RVM.el and Inf-Ruby (Emacs Reboot #14)

With my Emacs config files better organized, it’s time now to turn my attention to improving my experience editing Ruby files. First of all, I want to be able to quickly and easily drop into an IRB session from the code I’m working on.

First, I grab the rvm.el package from GitHub. This package is also available via ELPA, but the version in the archives is a little older and doesn’t work as well. I want the latest.

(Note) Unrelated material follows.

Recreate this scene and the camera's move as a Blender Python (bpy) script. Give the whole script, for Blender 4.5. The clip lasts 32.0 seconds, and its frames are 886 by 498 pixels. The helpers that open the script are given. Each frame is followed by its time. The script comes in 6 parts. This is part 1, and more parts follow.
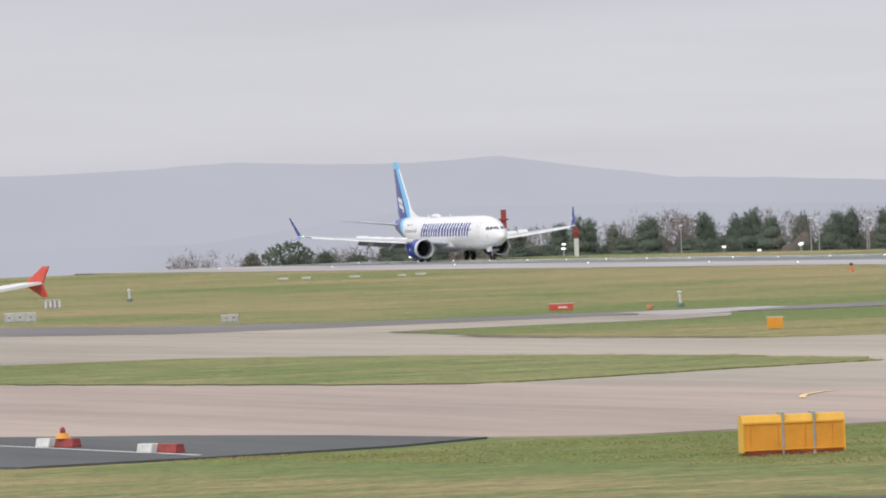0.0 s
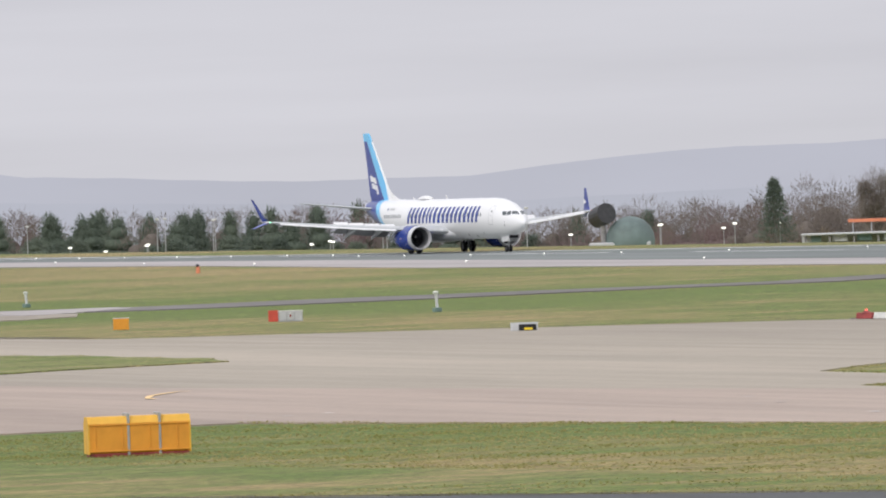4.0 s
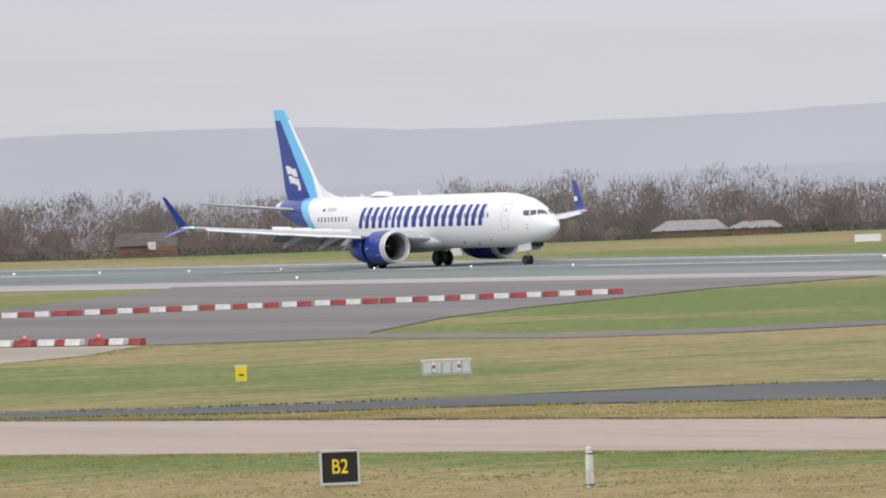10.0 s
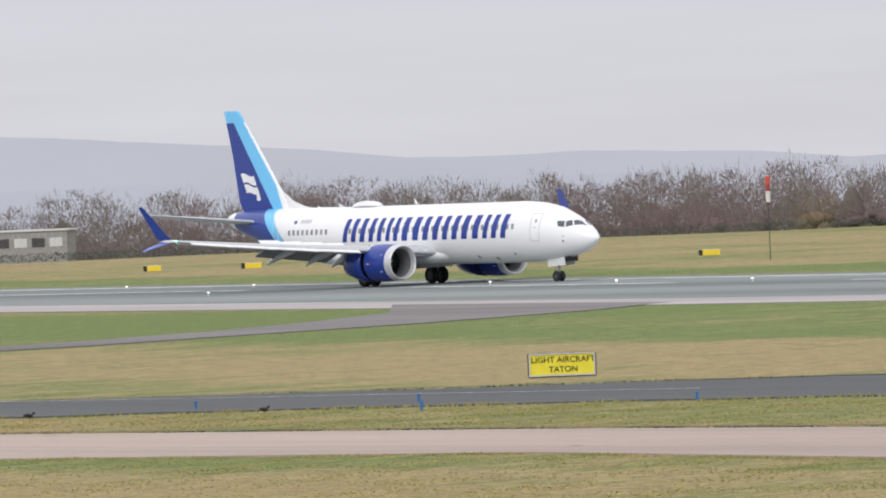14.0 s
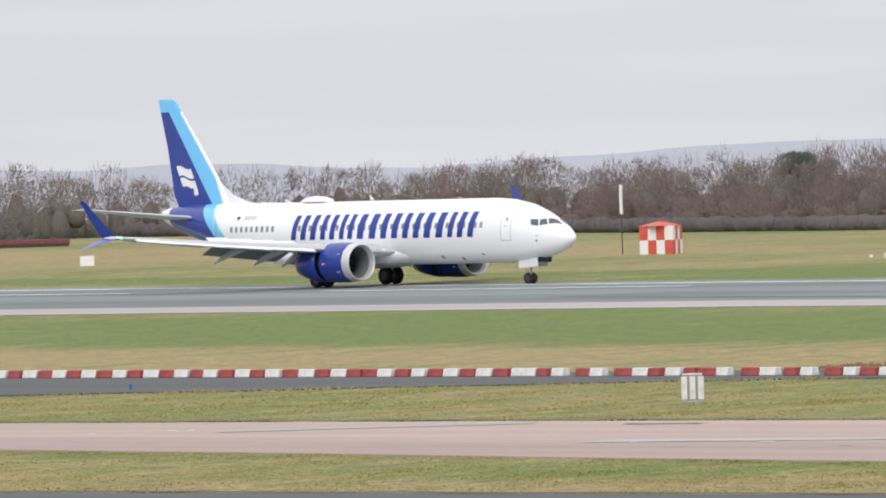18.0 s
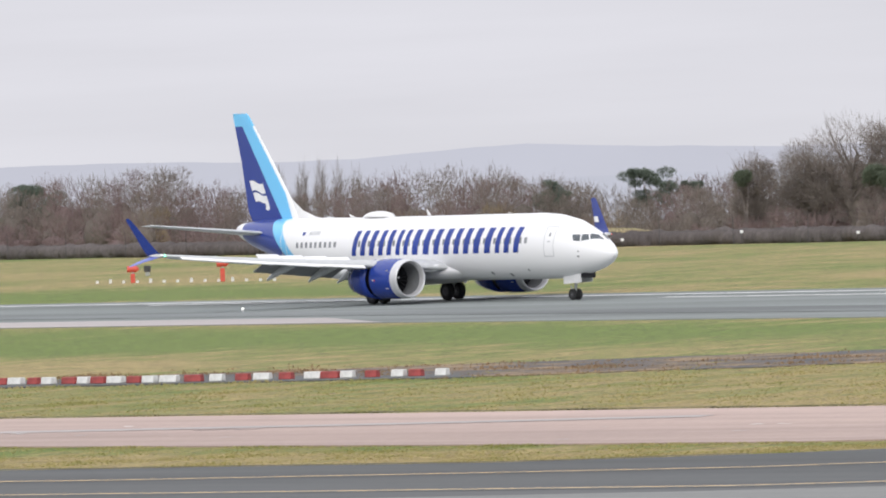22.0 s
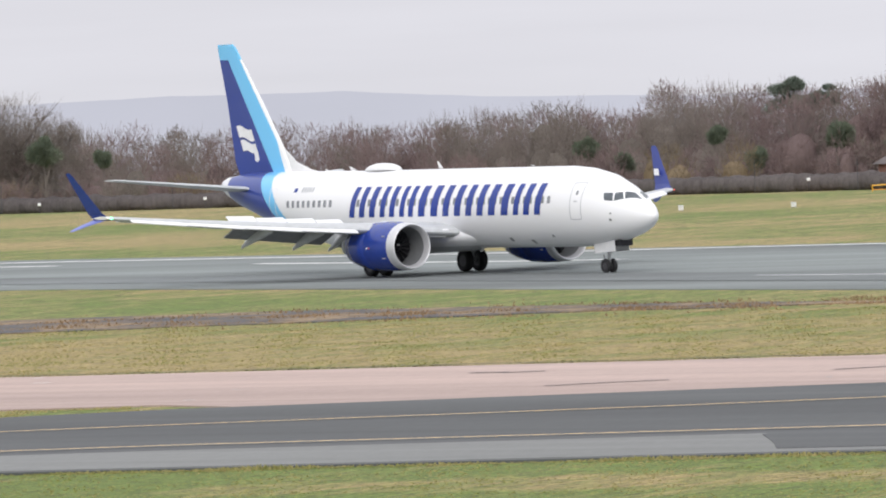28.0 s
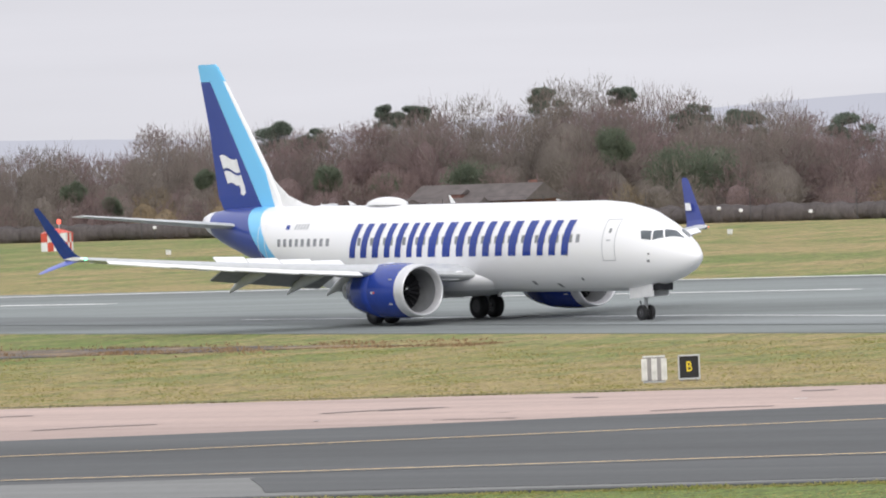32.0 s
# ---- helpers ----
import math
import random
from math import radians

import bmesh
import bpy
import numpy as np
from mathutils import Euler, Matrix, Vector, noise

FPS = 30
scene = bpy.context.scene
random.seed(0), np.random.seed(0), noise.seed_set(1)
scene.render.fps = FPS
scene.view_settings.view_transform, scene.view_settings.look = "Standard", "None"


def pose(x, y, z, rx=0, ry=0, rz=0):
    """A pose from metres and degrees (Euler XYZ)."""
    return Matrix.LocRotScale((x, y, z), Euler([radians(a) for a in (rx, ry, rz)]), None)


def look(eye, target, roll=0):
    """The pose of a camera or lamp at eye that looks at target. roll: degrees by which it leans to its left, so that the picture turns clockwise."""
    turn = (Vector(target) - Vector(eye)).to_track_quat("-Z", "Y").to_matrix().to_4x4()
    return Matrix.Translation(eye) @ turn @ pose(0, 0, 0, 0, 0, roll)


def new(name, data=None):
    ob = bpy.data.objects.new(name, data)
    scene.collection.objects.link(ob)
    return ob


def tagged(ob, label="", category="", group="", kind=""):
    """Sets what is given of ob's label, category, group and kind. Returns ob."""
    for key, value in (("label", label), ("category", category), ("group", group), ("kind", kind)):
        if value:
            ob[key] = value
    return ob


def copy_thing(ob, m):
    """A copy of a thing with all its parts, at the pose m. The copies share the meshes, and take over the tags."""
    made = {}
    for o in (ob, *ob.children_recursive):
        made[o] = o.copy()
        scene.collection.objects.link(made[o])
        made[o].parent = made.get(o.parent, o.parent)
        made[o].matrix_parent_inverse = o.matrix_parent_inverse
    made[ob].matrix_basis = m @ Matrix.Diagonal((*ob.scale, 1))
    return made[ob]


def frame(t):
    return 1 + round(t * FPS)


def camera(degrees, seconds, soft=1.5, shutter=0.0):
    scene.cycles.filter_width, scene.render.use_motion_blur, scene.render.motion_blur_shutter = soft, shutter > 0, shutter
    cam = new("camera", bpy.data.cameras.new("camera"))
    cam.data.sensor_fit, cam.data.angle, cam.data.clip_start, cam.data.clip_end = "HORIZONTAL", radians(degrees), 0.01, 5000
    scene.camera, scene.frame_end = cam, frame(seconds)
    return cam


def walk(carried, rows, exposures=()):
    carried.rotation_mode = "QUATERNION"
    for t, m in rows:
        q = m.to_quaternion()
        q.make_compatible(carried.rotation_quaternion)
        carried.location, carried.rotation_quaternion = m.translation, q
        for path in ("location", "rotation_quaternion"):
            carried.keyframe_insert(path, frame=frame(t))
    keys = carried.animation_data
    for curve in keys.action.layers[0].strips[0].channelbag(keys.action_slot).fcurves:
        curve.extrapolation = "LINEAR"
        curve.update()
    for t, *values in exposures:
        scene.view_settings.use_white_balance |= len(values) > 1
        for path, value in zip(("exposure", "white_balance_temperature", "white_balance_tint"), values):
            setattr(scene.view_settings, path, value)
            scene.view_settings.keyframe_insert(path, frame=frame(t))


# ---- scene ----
# ---- camera ----
cam = camera(6.060, 32.0, soft=1.95)
VIEW = (  # seconds, place, turn to the right of the runway's normal, tilt, lean
    (0, 0.0, 0.0, 7.90, -70.803, -0.367, -2.22),
    (0.5, 0.0, 0.0, 7.90, -70.259, -0.332, -2.41),
    (1, 0.0, 0.0, 7.90, -69.530, -0.343, -2.24),
    (1.5, 0.0, 0.0, 7.90, -69.080, -0.373, -2.18),
    (2, 0.0, 0.0, 7.90, -68.748, -0.449, -2.34),
    (2.5, 0.0, 0.0, 7.90, -68.028, -0.329, -2.13),
    (4.5, 0.0, 0.0, 7.90, -65.778, -0.642, -1.96),
    (5, 0.0, 0.0, 7.90, -65.057, -0.621, -1.91),
    (5.5, 0.0, 0.0, 7.90, -64.206, -0.409, -1.85),
    (6, 0.0, 0.0, 7.90, -63.525, -0.354, -1.96),
    (6.5, 0.0, 0.0, 7.90, -62.778, -0.305, -2.03),
    (7, 0.0, 0.0, 7.90, -62.095, -0.336, -1.87),
    (7.5, 0.0, 0.0, 7.90, -61.496, -0.482, -2.00),
    (8, 0.0, 0.0, 7.90, -60.768, -0.572, -2.01),
    (8.5, 0.0, 0.0, 7.90, -59.876, -0.614, -2.00),
    (9, 0.0, 0.0, 7.90, -59.139, -0.689, -2.04),
    (9.5, 0.0, 0.0, 7.90, -58.356, -0.573, -2.09),
    (10, 0.0, 0.0, 7.90, -57.359, -0.613, -2.23),
    (10.5, 0.0, 0.0, 7.90, -56.489, -0.629, -2.21),
    (11, 0.0, 0.0, 7.90, -55.513, -0.617, -2.10),
    (11.5, 0.0, 0.0, 7.90, -54.660, -0.679, -2.14),
    (12, 0.0, 0.0, 7.90, -53.875, -0.628, -2.22),
    (12.5, 0.3, -0.3, 7.91, -53.186, -0.699, -2.75),
    (13, 4.7, -4.3, 8.00, -52.129, -0.708, -2.43),
    (13.5, 15.3, -13.9, 8.21, -50.928, -0.772, -2.39),
    (14, 25.6, -23.3, 8.42, -50.050, -0.628, -2.30),
    (14.5, 33.3, -30.3, 8.58, -49.239, -0.604, -2.15),
    (15, 41.2, -37.5, 8.74, -48.167, -0.619, -2.01),
    (15.5, 49.9, -45.4, 8.92, -47.374, -0.782, -2.01),
    (17.5, 50.3, -45.9, 8.93, -43.655, -0.835, -2.04),
    (18, 53.7, -49.9, 9.02, -42.989, -0.750, -1.83),
    (18.5, 59.1, -56.3, 9.16, -42.100, -0.797, -1.48),
    (19, 67.9, -66.9, 9.46, -41.221, -0.810, -1.34),
    (19.5, 78.5, -79.5, 9.82, -40.526, -0.842, -1.38),
    (20, 86.1, -88.6, 10.03, -40.050, -0.733, -1.78),
    (20.5, 90.7, -94.1, 10.16, -39.439, -0.765, -2.00),
    (21, 94.2, -98.3, 10.25, -38.722, -0.930, -1.90),
    (21.5, 94.2, -98.3, 10.25, -38.041, -0.947, -2.07),
    (22, 94.2, -98.3, 10.25, -37.677, -0.777, -2.24),
    (22.5, 94.2, -98.3, 10.25, -37.062, -0.690, -2.34),
    (23, 94.2, -98.3, 10.25, -36.415, -0.656, -2.37),
    (23.5, 94.2, -98.3, 10.25, -35.783, -0.782, -2.42),
    (24, 94.2, -98.3, 10.25, -35.072, -0.918, -2.29),
    (24.5, 94.2, -98.3, 10.25, -34.601, -0.951, -1.92),
    (26.5, 94.2, -98.3, 10.15, -32.933, -1.535, -2.27),
    (27, 94.2, -98.3, 10.12, -32.321, -1.464, -2.43),
    (27.5, 94.2, -98.3, 10.12, -31.678, -1.371, -2.37),
    (28, 94.2, -98.3, 10.12, -31.113, -1.196, -2.32),
    (28.5, 94.2, -98.3, 10.12, -30.720, -1.120, -2.37),
    (29, 94.2, -98.3, 10.12, -30.457, -1.112, -2.49),
    (29.5, 94.2, -98.3, 10.12, -30.266, -1.061, -2.58),
    (30, 94.2, -98.3, 10.12, -29.766, -1.134, -2.36),
    (30.5, 94.2, -98.3, 10.12, -29.222, -1.148, -2.52),
    (31, 94.2, -98.3, 10.12, -28.672, -1.155, -2.28),
    (31.5, 94.2, -98.3, 10.12, -28.065, -1.046, -2.17),
    (32, 94.2, -98.3, 10.12, -27.596, -1.033, -2.30),
)
walk(cam, [(t, pose(x, y, z, 90 + tilt, 0, -turn) @ pose(0, 0, 0, 0, 0, lean)) for t, x, y, z, turn, tilt, lean in VIEW],
     exposures=((0, -0.1), (13, -0.06), (17, 0.04), (20, 0.11), (23, 0.11), (27, 0.13), (32, 0.12)))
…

git submodule add https://github.com/senny/rvm.el.git elisp/external/rvm.el

I open up the rvm.el file, and byte-compile it with M-x byte-compile-file. Then I generate autoloads for it with M-x update-file-autoloads. I tell emacs to save the generated autoloads file as ~/.emacs24.d/init.d/rvm-loaddefs.el, so it will be picked up by my init-loading loop.

I integrate RVM into my Ruby editing experience by adding a new hook to ruby-mode-hook:

(add-hook 'ruby-mode-hook
          (lambda () (rvm-activate-corresponding-ruby)))

Now whenever I open a Ruby file, Emacs looks for the corresponding .rvmrc (if any) and reconfigures the environment to ensure that the appropriate Ruby executable will be used.

That done, I alter my “required packages” list to include the inf-ruby package, and then re-evaluate the code which installs the package list. Inf-Ruby stands for “Inferior Ruby”; it is a package which makes it possible to run an IRB session inside an Emacs buffer.

(setq abg-required-packages 
      (list 'xml-rpc 'magit 'gh 'inf-ruby))
; ...
(dolist (package abg-required-packages)
  (when (not (package-installed-p package))
    (package-refresh-contents)
    (package-install package)))

Now when I edit a Ruby file, at any time I can hit C-x C-s to drop into an IRB buffer and evaluate live Ruby code. rvm.el ensures that it is the correct Ruby version and gemset for the current project. inf-ruby has lots of handy keybindings for evaluating bits of Ruby files within the IRB buffer, so it’s easy to make a change to the code, send the new code to the inf-ruby buffer, and then play with the updated code without restarting the IRB session.